Growing up, my mother would often times go upstairs before daddy would come in from work around 4 in the evening. Sometimes, she would change into clothes less marked by the day's labors. But more often than not, she would simply fix her hair a bit more. Even if she hadn't worn make-up the entire day, she might put on a little blush or eyeshadow for him, something special to show she loved him and was happy he was home.

I've been reminded of this image quite a lot over the past few weeks, not for how I am like my mother but how I am so far from the bar she set. I want to be beautiful for my husband, too, the perfect woman to come home to, but June Cleaver I am not.

Twice a week when husband comes home from work in the evening, he gets to see me at my absolute worst. Any make-up I might have applied has long ago melted off or is smeared from the corners of my eyes and across heat-stained cheeks. My hair is either pulled back in a severe bun or wild and free, windblown corkscrews collecting and dripping glistening sweat onto damp, dirt-encrusted clothes.

That's exactly how he found me this evening, looking the part of a farmer's wife two-hours into watering the sod. Still, I think he likes to find me blooming this way--a different kind of beauty he sees in my living, growing, and working with the land he loves so much.

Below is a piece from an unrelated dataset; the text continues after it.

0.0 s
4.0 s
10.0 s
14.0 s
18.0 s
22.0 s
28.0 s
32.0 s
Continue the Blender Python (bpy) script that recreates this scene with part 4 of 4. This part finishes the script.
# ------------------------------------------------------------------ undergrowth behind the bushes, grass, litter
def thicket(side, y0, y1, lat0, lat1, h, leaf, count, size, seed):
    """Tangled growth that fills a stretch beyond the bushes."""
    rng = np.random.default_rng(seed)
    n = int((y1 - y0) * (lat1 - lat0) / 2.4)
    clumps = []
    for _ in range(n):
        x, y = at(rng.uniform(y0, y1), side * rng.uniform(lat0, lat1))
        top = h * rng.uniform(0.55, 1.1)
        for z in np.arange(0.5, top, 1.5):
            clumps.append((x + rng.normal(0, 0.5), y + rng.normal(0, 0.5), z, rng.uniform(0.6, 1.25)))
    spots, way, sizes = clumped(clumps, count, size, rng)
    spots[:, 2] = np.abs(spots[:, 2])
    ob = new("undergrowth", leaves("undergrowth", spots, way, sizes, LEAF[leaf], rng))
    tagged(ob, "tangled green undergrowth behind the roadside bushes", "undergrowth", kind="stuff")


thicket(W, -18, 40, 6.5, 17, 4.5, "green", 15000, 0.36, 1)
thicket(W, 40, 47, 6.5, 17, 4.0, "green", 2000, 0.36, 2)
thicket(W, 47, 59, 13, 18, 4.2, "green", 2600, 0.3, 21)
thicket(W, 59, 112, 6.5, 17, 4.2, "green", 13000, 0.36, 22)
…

Like always, he came out to meet me, me clothed in dirt and him in pressed white shirt and tie, black wingtips weaving a path around sod puddles, all to kiss his bride hello and relay the evening weatherman's news that confirmed what I already knew--this spring has been anything but ordinary.

At 103 degrees, today was the sixth hottest day in our state capital's recorded history. It's only June 2, and the land is acting like it has a fever that only a heavenly dose of Ibuprofen will cure. The stifling heat only puts more pressure on already parched land, with 2011 being the second driest year on record in 121 years for our State.

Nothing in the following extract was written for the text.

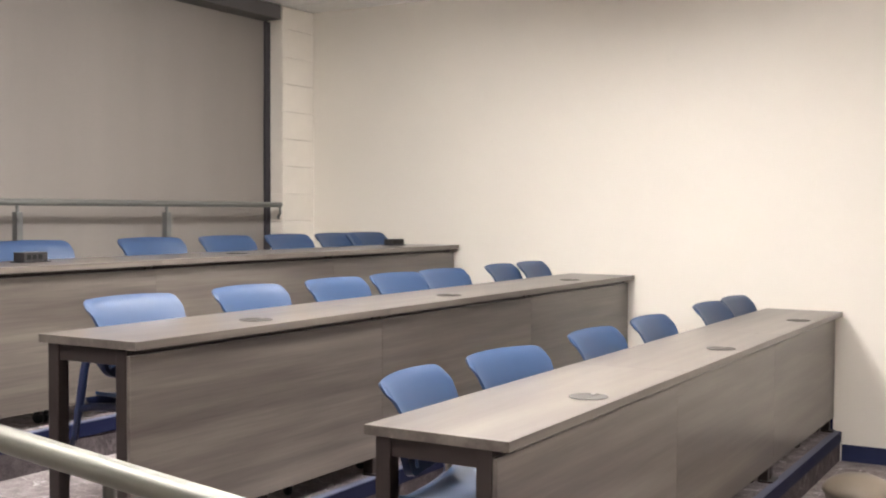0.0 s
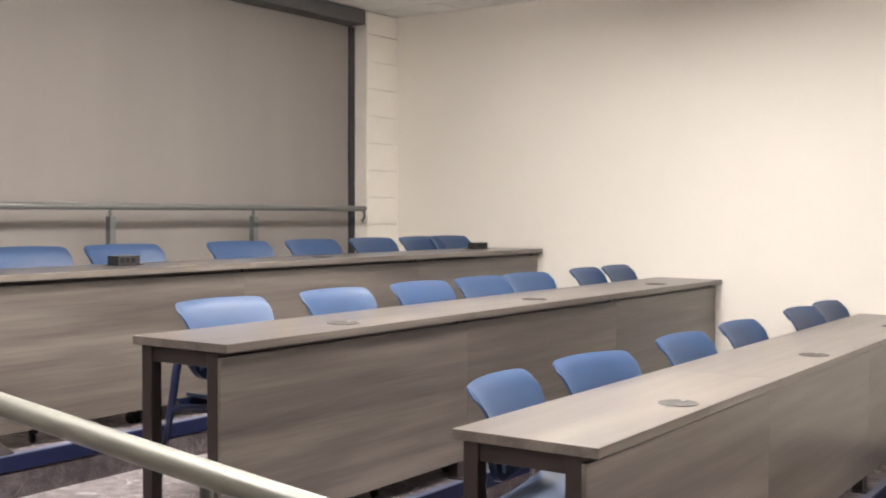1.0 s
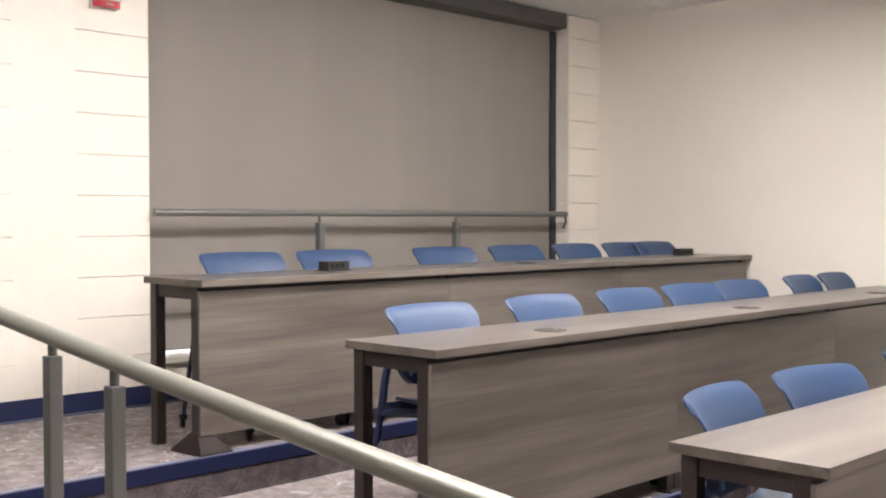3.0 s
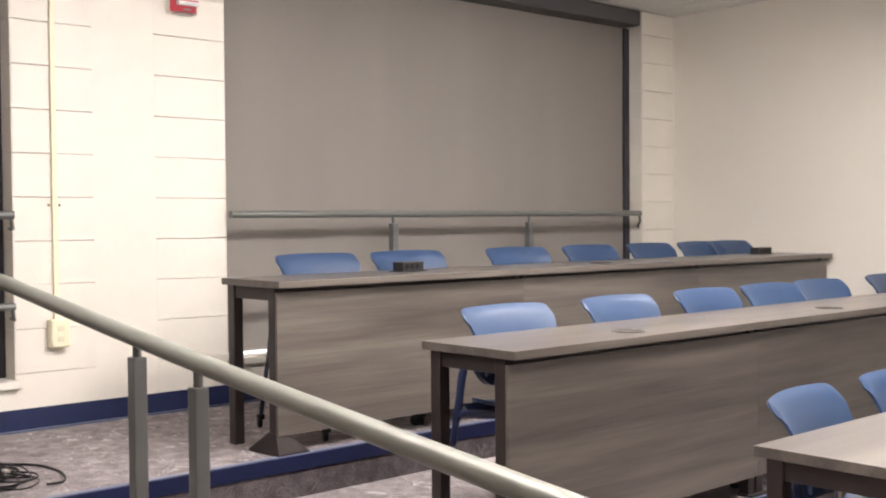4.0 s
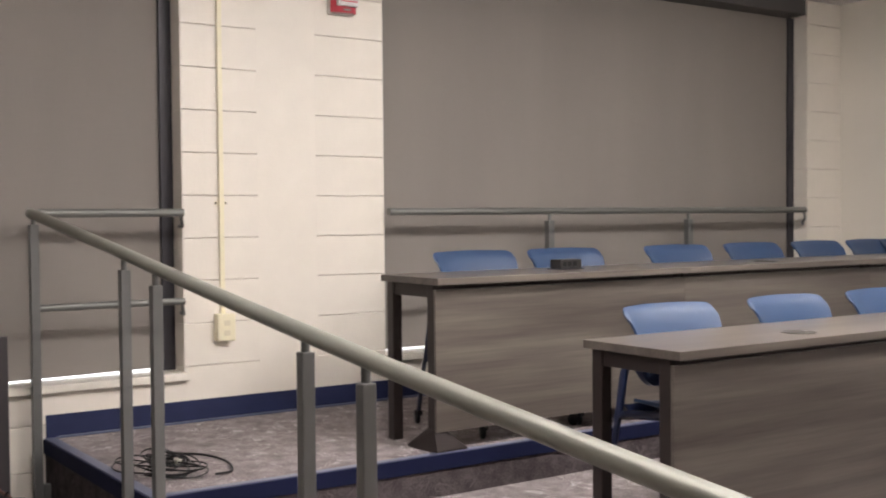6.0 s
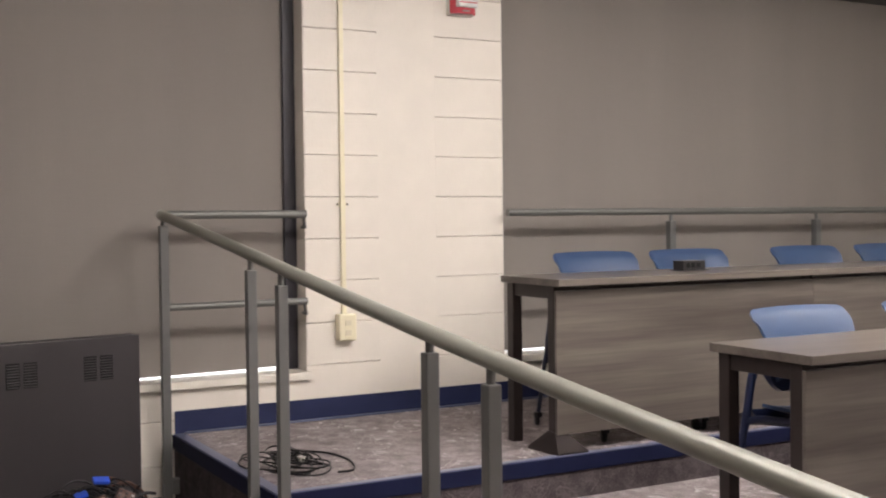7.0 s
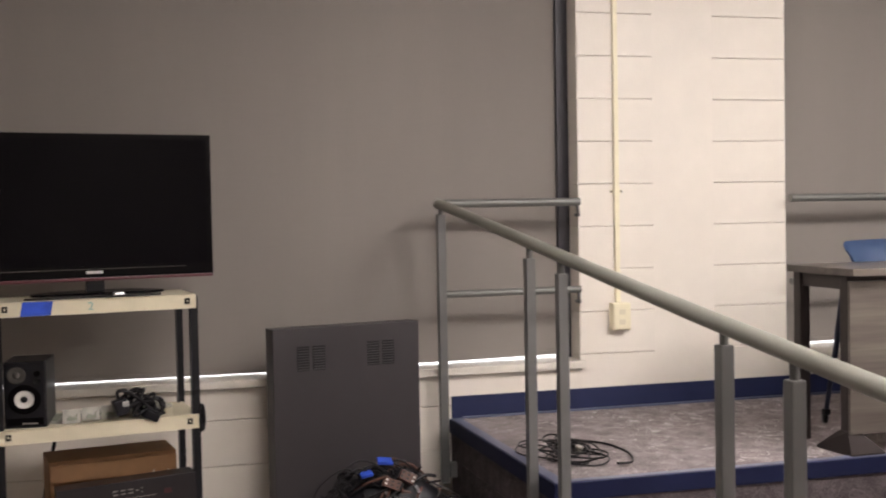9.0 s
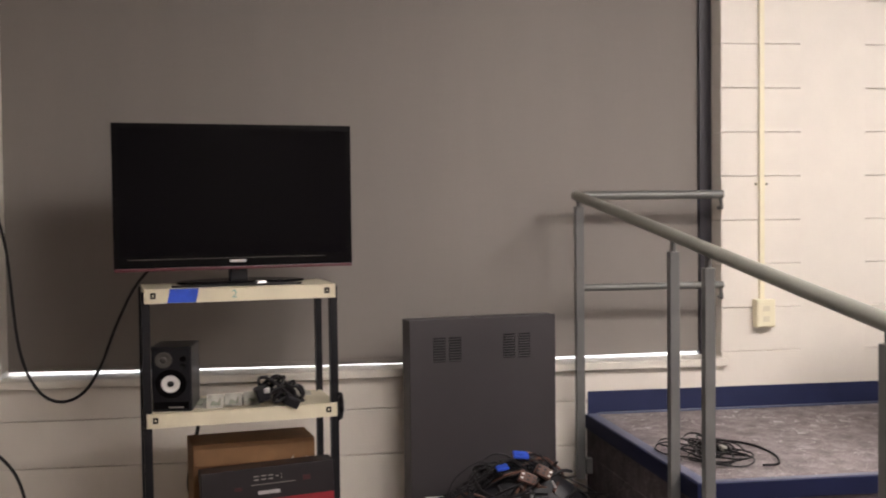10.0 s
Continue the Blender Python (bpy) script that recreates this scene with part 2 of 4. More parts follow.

As a child born over a decade after the drought of 1963, this earth literally shrinking from lack of moisture is something I've never experienced before. To try and keep up with watering the sod, trees, shrubs, flowers planted this past winter at our new home is a 6-9 hour a week job...and even with my efforts, it's not enough.

Three days a week, I pull hoses the distance of a football field and a half (500 feet says husband) to water trees at the back of the property. But still, I've lost a blackgum, a loblolly pine, and a river birch over the past two weeks. We won't talk about the sod.

My mother came over earlier in the day, her voice lilting in surprise. "Your lantana looks wonderful!"She was right. Huge mounds of the heat-resistant vine are coated with the clusters of snow white flowers. With just the little water I give, the plants, the trees--they want to grow, blossom, send forth new growth. I imagine they, too, want to be beautiful for their Creator.

But with each tender red leaf or bud that forms, I want to scream, "No! Stop! Don't grow!!! Don't blossom! Not now! Just live like you are! Don't you know it's dangerous to grow right now!?"

These plants and trees would survive the drought so much better if they would just stop growing, stop trying to produce fruit, stop trying to be beautiful, and just maintain.

But it doesn't work that way. It wasn't designed to.

In God's economy, there is no way to simply maintain. When even the smallest bit of the life-giving water is applied, creation tries to grow...or it fails in the process and dies.

There is no middle ground, no lukewarm life here to spit out. There is death. Or there is real living, growing, blossoming...beauty.